SAIA DO SOL E DA CHUVA, ENTRE...

A morada é simples, é sertaneja, mas tem alimento para o espírito, amizade e afeto.



domingo, 18 de setembro de 2016

POÇO REDONDO - MEMÓRIAS


*Rangel Alves da Costa


Estou pensando em publicar - talvez ao final do ano e para presentear meus conterrâneos - um livro das memórias poço-redondenses que de vez em quando escrevo aqui. Já tenho até o título em mente: “Poço Redondo - Memórias”.
Importante que tal publicação seja feita por dois motivos principais. O primeiro por que as pessoas mais jovens precisam conhecer um pouco mais de sua história, de seu passado, daqueles cotidianos singelos e tão importantes na formação cultural do lugar. Em segundo, por que tenho um compromisso comigo mesmo que assim seja feito. É promessa feita a mim mesmo que preciso retribuir ao meu berço de nascimento o que de melhor ele me proporcionou na vida: ter nascido no seu chão, ser seu filho!
Mas outra coisa se impõe como necessidade.
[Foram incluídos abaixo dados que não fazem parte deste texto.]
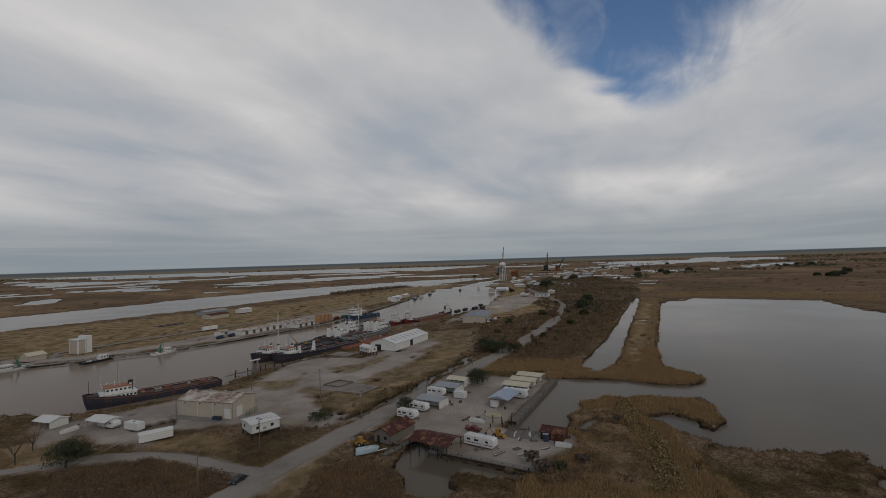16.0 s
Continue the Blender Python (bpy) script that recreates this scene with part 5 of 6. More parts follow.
for i in range(5):
    part("upright", box(-0.05, 0.05, -3 + 1.4 * i, -2.9 + 1.4 * i, 0, 2.3), GREEN, rack)
for z in (0.7, 1.4, 2.1):
    part("bar", box(-0.06, 0.06, -3.2, 3.0, z, z + 0.1), GREEN, rack)
skip = thing("dumpster", "dark blue bins against the warehouse wall", "bin", pose(-135.6, -116.8, G, 0, 0, 113))
for x in (-1.3, 0.4):
    part("bin", extrude([(x, 0), (x + 1.4, 0), (x + 1.55, 1.2), (x - 0.15, 1.2)], -0.6, 0.6), DARK_BLUE, skip)
    part("lid", box(x - 0.15, x + 1.55, -0.66, 0.66, 1.2, 1.28), BLACK, skip)

shed = gable_building("metal_shed", "large white metal shed with translucent roof strips", "shed", pose(-279, -165.0, G, 0, 0, 14), 43.0, 18.0, 4.3, 2.6, SHIP_WHITE, SHIP_WHITE)
# black plates on the closed walls: shade of open doorways put in as colour
door(shed, 21.5, -3.5, 4.0, 0, 3.3, "+x", BLACK, "black plate for the shade inside an open doorway", "open_doorway")
door(shed, 2.0, 9.0, 3.6, 0, 3.6, "+y", BLACK, "black plate for the shade inside an open doorway", "open_doorway")
for i in range(7):
    own = bmesh.new()
    x = -18 + i * 5.6
    a = [own.verts.new((x + u, y, 4.3 + 2.6 * (1 - y / 9.0) + 0.16)) for u, y in ((0, 2.5), (1.4, 2.5), (1.4, 6.5), (0, 6.5))]
    c = [own.verts.new((v.co.x, v.co.y, v.co.z + 0.04)) for v in a]
    own.faces.new(a[::-1]); own.faces.new(c)
    for k in range(4):
        own.faces.new((a[k], a[(k + 1) % 4], c[(k + 1) % 4], c[k]))
    part("rooflight", own, TIN, shed, "grey translucent roof strip")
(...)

Não me incomodo se digam que tanto gosto de velharias, de coisas antigas, de coisas até sem importância ao presente. Também não me incomodo se digam que insisto em promover a cultura e a história se a juventude não tem a mínima preocupação com o ontem. Tudo o que faço é por amar o que faço. Jamais será sem motivo meu constante diálogo com os mais velhos, minhas visitas aos lugarejos distantes, meu prazer em compartilhar saberes com aqueles que são verdadeiros livros. Livros matutos, sertanejos, de sabedorias infinitas.
Quando, alguns dias atrás, eu aqui publiquei retratos de Curralinho, seus casarões ainda avistados e outros já em escombros, não o fiz somente porque gosto de registrar em fotografia minhas andanças. Não, o fiz exatamente para que o povo tome conhecimento daquela realidade. E de uma realidade que é história, que é cultura. Do mesmo modo quando publico retratos dos escombros presentes em Poço de Cima e daquelas velhas moradias de cipó e barro ainda sustentadas pelo desejo do tempo.
O livro pretendido será, assim, como um baú antigo e aberto perante todos. Muitos se reconhecem no seu conteúdo, se avistam nas suas histórias, mas outros não. E é a estes que quero chegar, de modo que também se reconheçam enquanto raízes brotadas de gerações a gerações. E será um livro diferente daqueles já publicados sobre a história de Poço Redondo, sendo um de autoria de Alcino e outro meu, pois neste não haverá compromisso com o percurso histórico, mas tão somente relatar fatos, causos, proseados e acontecidos.
E acontecidos que continuo buscando com avidez. Hoje, por exemplo, ao avistar um retrato do Seu Adelaido, já na altura de seus 110 anos, porém ainda forte e de boa memória, logo senti necessidade de encontrá-lo com brevidade. Eu já tinha ouvido falar sobre ele, sua sabedoria e seu “conhecimento de muitos mistérios além de nosso alcance”, e até Doutor de Iolanda já havia me despertado sobre a importância de se conhecer melhor sobre esse homem de fundamental importância na história Poço Redondo.
Também avistei o retrato de João de Laura. Ou irei beber na sabedoria desses sertanejos de pujantes raízes ou pouco acrescentarei ao já conhecido. Não só Seu Adelaido como João de Laura, mas muitos outros que ainda estão entre nós e pouco são valorizados não só nas suas importâncias de sertanejos como de seres humanos já cicatrizados de luta. É que o tempo de vez em quando se nega a nos dar a chave de todas as portas e de tudo o que temos a fazer, mas sei que tenho ir à porta de cada um. E que bom dizer “oi de casa” e ouvir lá de dentro “oi de fora”.
Hoje eu ia contar outra história, porém vou deixar pra depois. Nem aquela quando João Pinguinho namorou com a mulher do farmacêutico e depois fugiu com a dita, deixando a cidade em polvorosa e o coitado do corneado sem saber o que fazer. Também nem aquela dando conta que foi a então lavadeira Mariá a inspiração para um dos maiores sucessos de Messias Holanda: “Pra onde vai com essa trouxona de roupa Mariá, na cacimba só tem água pra beber. Pouca água deixa a roupa mal lavada Mariá. Lavar roupa também tem o que aprender...”.
Com efeito, dizem que a letra foi feita quando Messias Holanda chegou a Poço Redondo, nos anos 70, para um grande show sertanejo que reuniu nada menos que doze renomados artistas, dentre os quais Elino Julião, Messias Holanda, João do Pife, Clemilda e Gérson Filho, Marinês, Pedro Sertanejo e muitos outros. O prefeito era Alcino, e foi ao lado deste que Messias Holanda conheceu a lavadeira Mariá, que ia passando com trouxa de roupa na cabeça.